- DATA EXCERPT -

[BEGIN]

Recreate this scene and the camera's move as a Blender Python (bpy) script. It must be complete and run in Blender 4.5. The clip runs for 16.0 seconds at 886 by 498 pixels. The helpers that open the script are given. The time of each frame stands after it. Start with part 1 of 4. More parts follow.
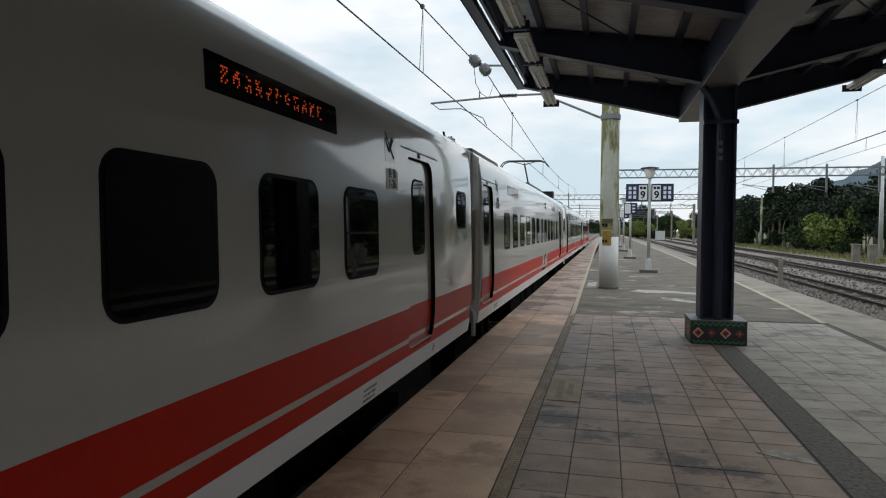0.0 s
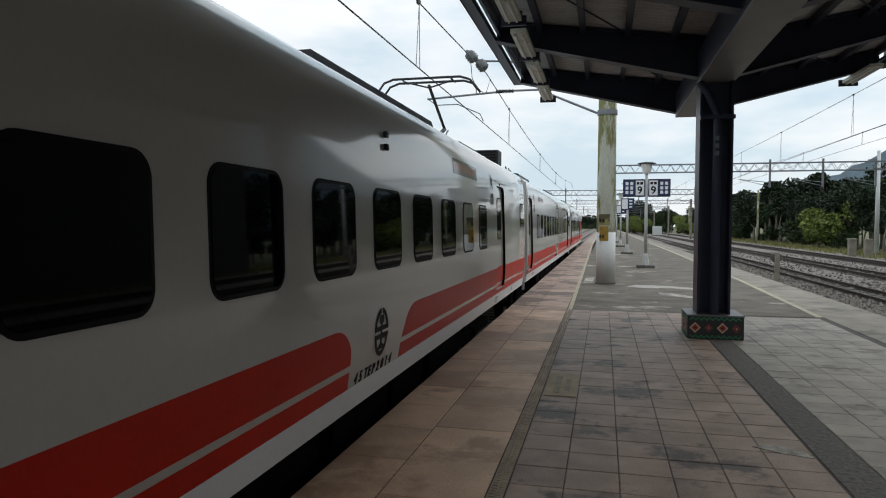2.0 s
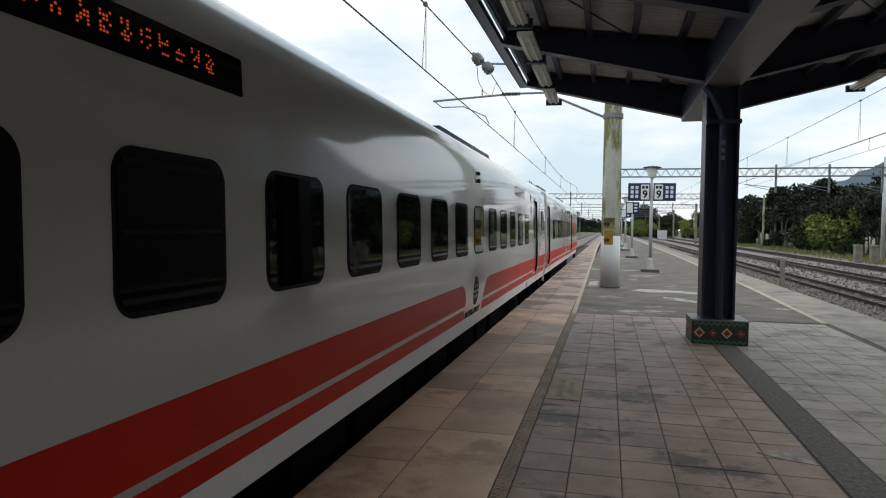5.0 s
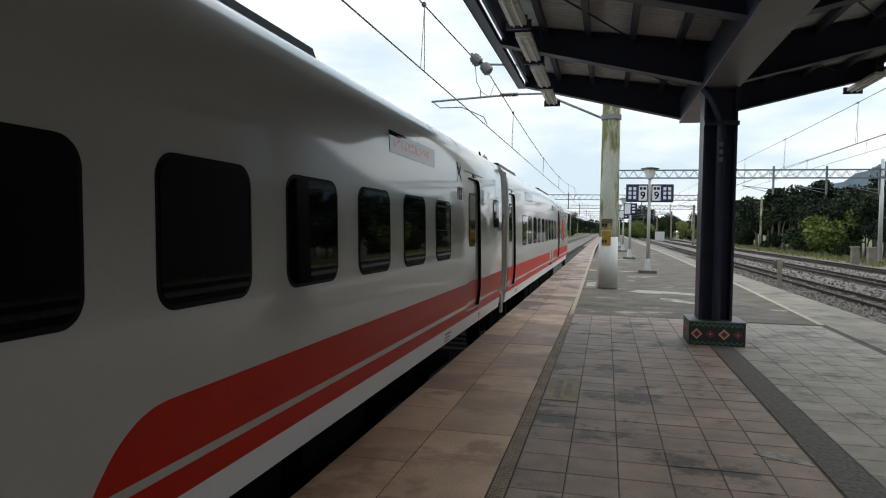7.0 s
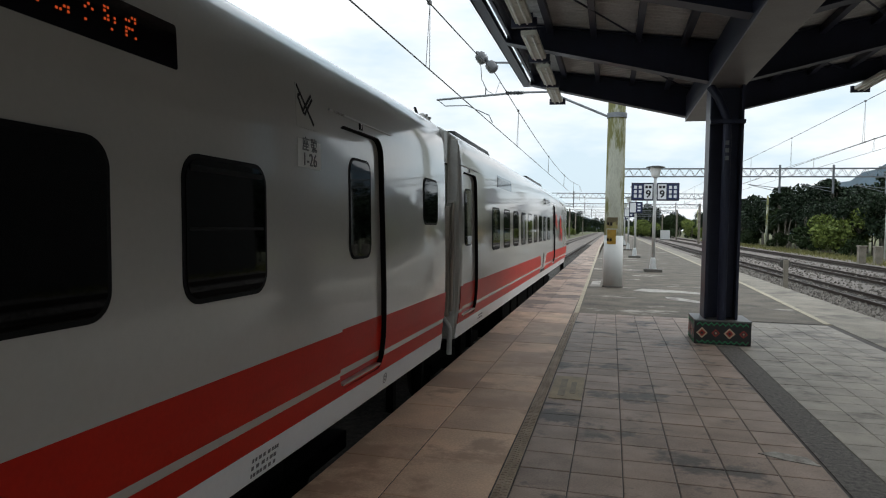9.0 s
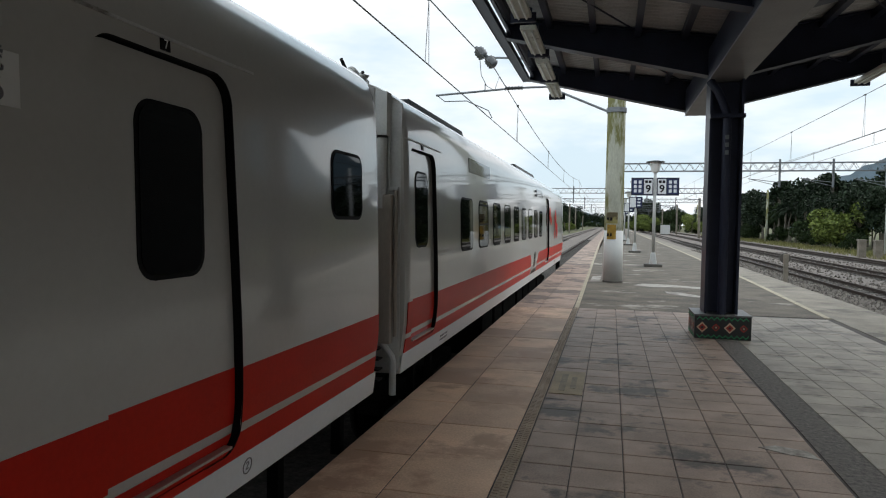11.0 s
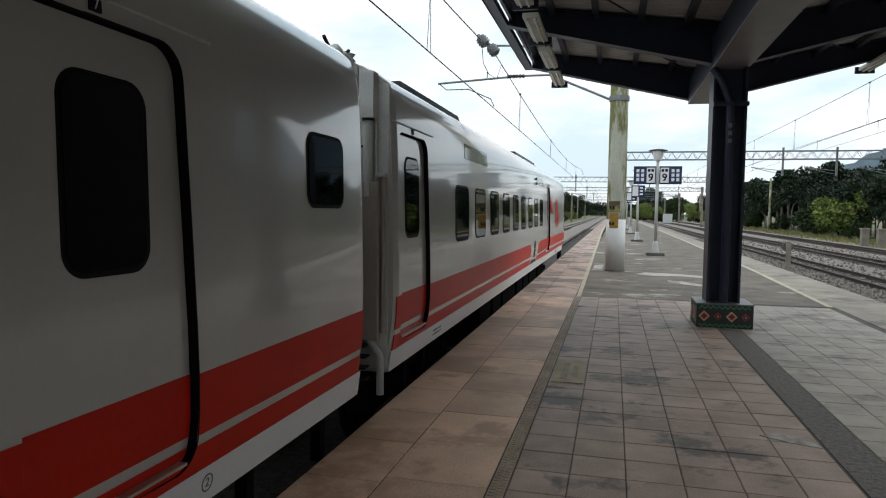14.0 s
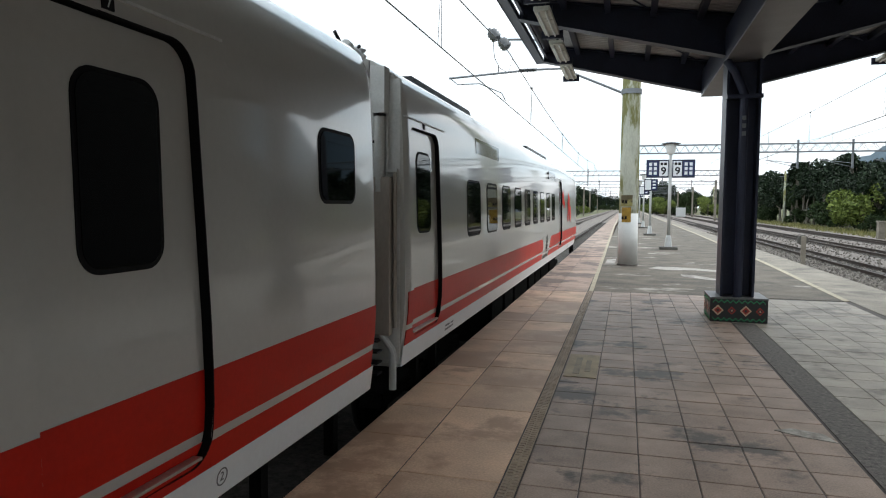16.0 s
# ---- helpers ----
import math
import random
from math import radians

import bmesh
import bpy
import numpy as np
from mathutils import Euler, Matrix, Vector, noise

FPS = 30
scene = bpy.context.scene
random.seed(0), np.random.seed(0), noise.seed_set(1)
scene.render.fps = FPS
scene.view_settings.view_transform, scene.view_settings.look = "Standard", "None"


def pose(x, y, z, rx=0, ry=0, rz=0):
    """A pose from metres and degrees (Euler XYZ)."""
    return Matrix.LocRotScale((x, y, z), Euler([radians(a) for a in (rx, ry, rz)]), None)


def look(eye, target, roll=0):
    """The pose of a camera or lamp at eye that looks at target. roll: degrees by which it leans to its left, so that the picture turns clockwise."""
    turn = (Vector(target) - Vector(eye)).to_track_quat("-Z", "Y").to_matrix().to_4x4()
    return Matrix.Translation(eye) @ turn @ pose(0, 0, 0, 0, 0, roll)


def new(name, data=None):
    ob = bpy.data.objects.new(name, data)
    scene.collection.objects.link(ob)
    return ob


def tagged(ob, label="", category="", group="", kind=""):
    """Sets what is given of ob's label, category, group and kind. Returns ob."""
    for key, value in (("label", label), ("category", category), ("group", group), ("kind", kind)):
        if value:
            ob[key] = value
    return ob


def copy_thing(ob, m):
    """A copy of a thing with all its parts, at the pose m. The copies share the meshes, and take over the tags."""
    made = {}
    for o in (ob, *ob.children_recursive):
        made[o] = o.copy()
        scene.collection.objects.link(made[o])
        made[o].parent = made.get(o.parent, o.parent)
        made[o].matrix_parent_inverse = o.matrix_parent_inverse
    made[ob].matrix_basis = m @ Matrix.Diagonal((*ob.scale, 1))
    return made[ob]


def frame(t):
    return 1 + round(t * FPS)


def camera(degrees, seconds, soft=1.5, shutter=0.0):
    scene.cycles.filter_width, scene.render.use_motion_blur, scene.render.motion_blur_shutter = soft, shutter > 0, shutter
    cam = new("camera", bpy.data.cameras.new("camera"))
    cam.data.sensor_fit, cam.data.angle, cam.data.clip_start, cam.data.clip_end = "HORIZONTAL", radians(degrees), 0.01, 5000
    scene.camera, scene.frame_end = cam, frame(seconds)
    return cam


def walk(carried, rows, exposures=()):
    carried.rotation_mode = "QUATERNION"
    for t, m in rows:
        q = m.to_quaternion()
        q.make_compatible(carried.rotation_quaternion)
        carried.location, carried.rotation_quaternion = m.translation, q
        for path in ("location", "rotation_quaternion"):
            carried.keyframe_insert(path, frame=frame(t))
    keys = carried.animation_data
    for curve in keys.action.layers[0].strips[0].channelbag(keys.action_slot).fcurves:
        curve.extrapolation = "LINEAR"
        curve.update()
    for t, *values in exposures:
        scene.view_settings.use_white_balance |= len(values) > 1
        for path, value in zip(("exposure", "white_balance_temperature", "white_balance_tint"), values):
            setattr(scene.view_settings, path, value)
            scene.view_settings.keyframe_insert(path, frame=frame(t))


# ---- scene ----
cam = camera(67.0, 16.0, soft=1.1)
PATH = [
    (0.0, 0, 0, 1.5, 88.25, -0.41, 13.73),
    (0.5, 0, 0, 1.5, 88.38, -0.02, 13.67),
    (1.0, 0, 0, 1.5, 88.09, 0.17, 13.61),
    (1.5, 0, 0, 1.5, 87.91, -0.08, 13.57),
    (2.0, 0, 0, 1.5, 87.91, -0.21, 13.49),
    (2.5, 0, 0, 1.5, 87.68, -0.23, 13.32),
    (3.0, 0, 0, 1.5, 87.56, -0.35, 13.28),
    (3.5, 0, 0, 1.5, 87.42, -0.68, 13.28),
    (4.0, 0, 0, 1.5, 87.61, -0.67, 13.50),
    (6.5, 0, 0, 1.5, 88.39, -0.98, 14.15),
    (7.0, 0, 0, 1.5, 88.13, -0.95, 13.70),
    (7.5, 0, 0, 1.5, 87.67, -1.10, 13.92),
    (8.0, 0, 0, 1.5, 87.60, -1.18, 14.07),
    (8.5, 0, 0, 1.5, 87.90, -0.89, 14.19),
    (9.0, 0, 0, 1.5, 87.97, -1.07, 14.12),
    (11.5, 0, 0, 1.5, 87.53, -0.75, 14.08),
    (12.0, 0, 0, 1.5, 87.45, -0.91, 13.86),
    (12.5, 0, 0, 1.5, 87.31, -0.76, 14.07),
    (13.0, 0, 0, 1.5, 87.22, -0.98, 13.88),
    (13.5, 0, 0, 1.5, 87.16, -0.77, 14.15),
    (14.0, 0, 0, 1.5, 86.66, -0.77, 14.29),
    (14.5, 0, 0, 1.5, 86.44, -0.76, 14.71),
    (15.0, 0, 0, 1.5, 86.28, -0.57, 15.12),
    (15.5, 0, 0, 1.5, 86.17, -0.59, 15.57),
    (16.0, 0, 0, 1.5, 86.22, -0.45, 15.28),
]
EXPOSE = ((0, -0.12), (2.5, -0.10), (4, -0.05), (6.5, 0.03), (12.5, 0.08), (13.5, 0.11), (14, 0.14), (14.5, 0.23), (15, 0.36), (15.5, 0.48), (16, 0.55))
walk(cam, [(t, pose(*p)) for t, *p in PATH], exposures=EXPOSE)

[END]

Print the whole listing above once more, word for word, without its pictures.

- OUTPUT FOR THIS TASK -
Recreate this scene and the camera's move as a Blender Python (bpy) script. It must be complete and run in Blender 4.5. The clip runs for 16.0 seconds at 886 by 498 pixels. The helpers that open the script are given. The time of each frame stands after it. Start with part 1 of 4. More parts follow.
0.0 s
2.0 s
5.0 s
7.0 s
9.0 s
11.0 s
14.0 s
16.0 s
# ---- helpers ----
import math
import random
from math import radians

import bmesh
import bpy
import numpy as np
from mathutils import Euler, Matrix, Vector, noise

FPS = 30
scene = bpy.context.scene
random.seed(0), np.random.seed(0), noise.seed_set(1)
scene.render.fps = FPS
scene.view_settings.view_transform, scene.view_settings.look = "Standard", "None"


def pose(x, y, z, rx=0, ry=0, rz=0):
    """A pose from metres and degrees (Euler XYZ)."""
    return Matrix.LocRotScale((x, y, z), Euler([radians(a) for a in (rx, ry, rz)]), None)


def look(eye, target, roll=0):
    """The pose of a camera or lamp at eye that looks at target. roll: degrees by which it leans to its left, so that the picture turns clockwise."""
    turn = (Vector(target) - Vector(eye)).to_track_quat("-Z", "Y").to_matrix().to_4x4()
    return Matrix.Translation(eye) @ turn @ pose(0, 0, 0, 0, 0, roll)


def new(name, data=None):
    ob = bpy.data.objects.new(name, data)
    scene.collection.objects.link(ob)
    return ob


def tagged(ob, label="", category="", group="", kind=""):
    """Sets what is given of ob's label, category, group and kind. Returns ob."""
    for key, value in (("label", label), ("category", category), ("group", group), ("kind", kind)):
        if value:
            ob[key] = value
    return ob


def copy_thing(ob, m):
    """A copy of a thing with all its parts, at the pose m. The copies share the meshes, and take over the tags."""
    made = {}
    for o in (ob, *ob.children_recursive):
        made[o] = o.copy()
        scene.collection.objects.link(made[o])
        made[o].parent = made.get(o.parent, o.parent)
        made[o].matrix_parent_inverse = o.matrix_parent_inverse
    made[ob].matrix_basis = m @ Matrix.Diagonal((*ob.scale, 1))
    return made[ob]


def frame(t):
    return 1 + round(t * FPS)


def camera(degrees, seconds, soft=1.5, shutter=0.0):
    scene.cycles.filter_width, scene.render.use_motion_blur, scene.render.motion_blur_shutter = soft, shutter > 0, shutter
    cam = new("camera", bpy.data.cameras.new("camera"))
    cam.data.sensor_fit, cam.data.angle, cam.data.clip_start, cam.data.clip_end = "HORIZONTAL", radians(degrees), 0.01, 5000
    scene.camera, scene.frame_end = cam, frame(seconds)
    return cam


def walk(carried, rows, exposures=()):
    carried.rotation_mode = "QUATERNION"
    for t, m in rows:
        q = m.to_quaternion()
        q.make_compatible(carried.rotation_quaternion)
        carried.location, carried.rotation_quaternion = m.translation, q
        for path in ("location", "rotation_quaternion"):
            carried.keyframe_insert(path, frame=frame(t))
    keys = carried.animation_data
    for curve in keys.action.layers[0].strips[0].channelbag(keys.action_slot).fcurves:
        curve.extrapolation = "LINEAR"
        curve.update()
    for t, *values in exposures:
        scene.view_settings.use_white_balance |= len(values) > 1
        for path, value in zip(("exposure", "white_balance_temperature", "white_balance_tint"), values):
            setattr(scene.view_settings, path, value)
            scene.view_settings.keyframe_insert(path, frame=frame(t))


# ---- scene ----
cam = camera(67.0, 16.0, soft=1.1)
PATH = [
    (0.0, 0, 0, 1.5, 88.25, -0.41, 13.73),
    (0.5, 0, 0, 1.5, 88.38, -0.02, 13.67),
    (1.0, 0, 0, 1.5, 88.09, 0.17, 13.61),
    (1.5, 0, 0, 1.5, 87.91, -0.08, 13.57),
    (2.0, 0, 0, 1.5, 87.91, -0.21, 13.49),
    (2.5, 0, 0, 1.5, 87.68, -0.23, 13.32),
    (3.0, 0, 0, 1.5, 87.56, -0.35, 13.28),
    (3.5, 0, 0, 1.5, 87.42, -0.68, 13.28),
    (4.0, 0, 0, 1.5, 87.61, -0.67, 13.50),
    (6.5, 0, 0, 1.5, 88.39, -0.98, 14.15),
    (7.0, 0, 0, 1.5, 88.13, -0.95, 13.70),
    (7.5, 0, 0, 1.5, 87.67, -1.10, 13.92),
    (8.0, 0, 0, 1.5, 87.60, -1.18, 14.07),
    (8.5, 0, 0, 1.5, 87.90, -0.89, 14.19),
    (9.0, 0, 0, 1.5, 87.97, -1.07, 14.12),
    (11.5, 0, 0, 1.5, 87.53, -0.75, 14.08),
    (12.0, 0, 0, 1.5, 87.45, -0.91, 13.86),
    (12.5, 0, 0, 1.5, 87.31, -0.76, 14.07),
    (13.0, 0, 0, 1.5, 87.22, -0.98, 13.88),
    (13.5, 0, 0, 1.5, 87.16, -0.77, 14.15),
    (14.0, 0, 0, 1.5, 86.66, -0.77, 14.29),
    (14.5, 0, 0, 1.5, 86.44, -0.76, 14.71),
    (15.0, 0, 0, 1.5, 86.28, -0.57, 15.12),
    (15.5, 0, 0, 1.5, 86.17, -0.59, 15.57),
    (16.0, 0, 0, 1.5, 86.22, -0.45, 15.28),
]
EXPOSE = ((0, -0.12), (2.5, -0.10), (4, -0.05), (6.5, 0.03), (12.5, 0.08), (13.5, 0.11), (14, 0.14), (14.5, 0.23), (15, 0.36), (15.5, 0.48), (16, 0.55))
walk(cam, [(t, pose(*p)) for t, *p in PATH], exposures=EXPOSE)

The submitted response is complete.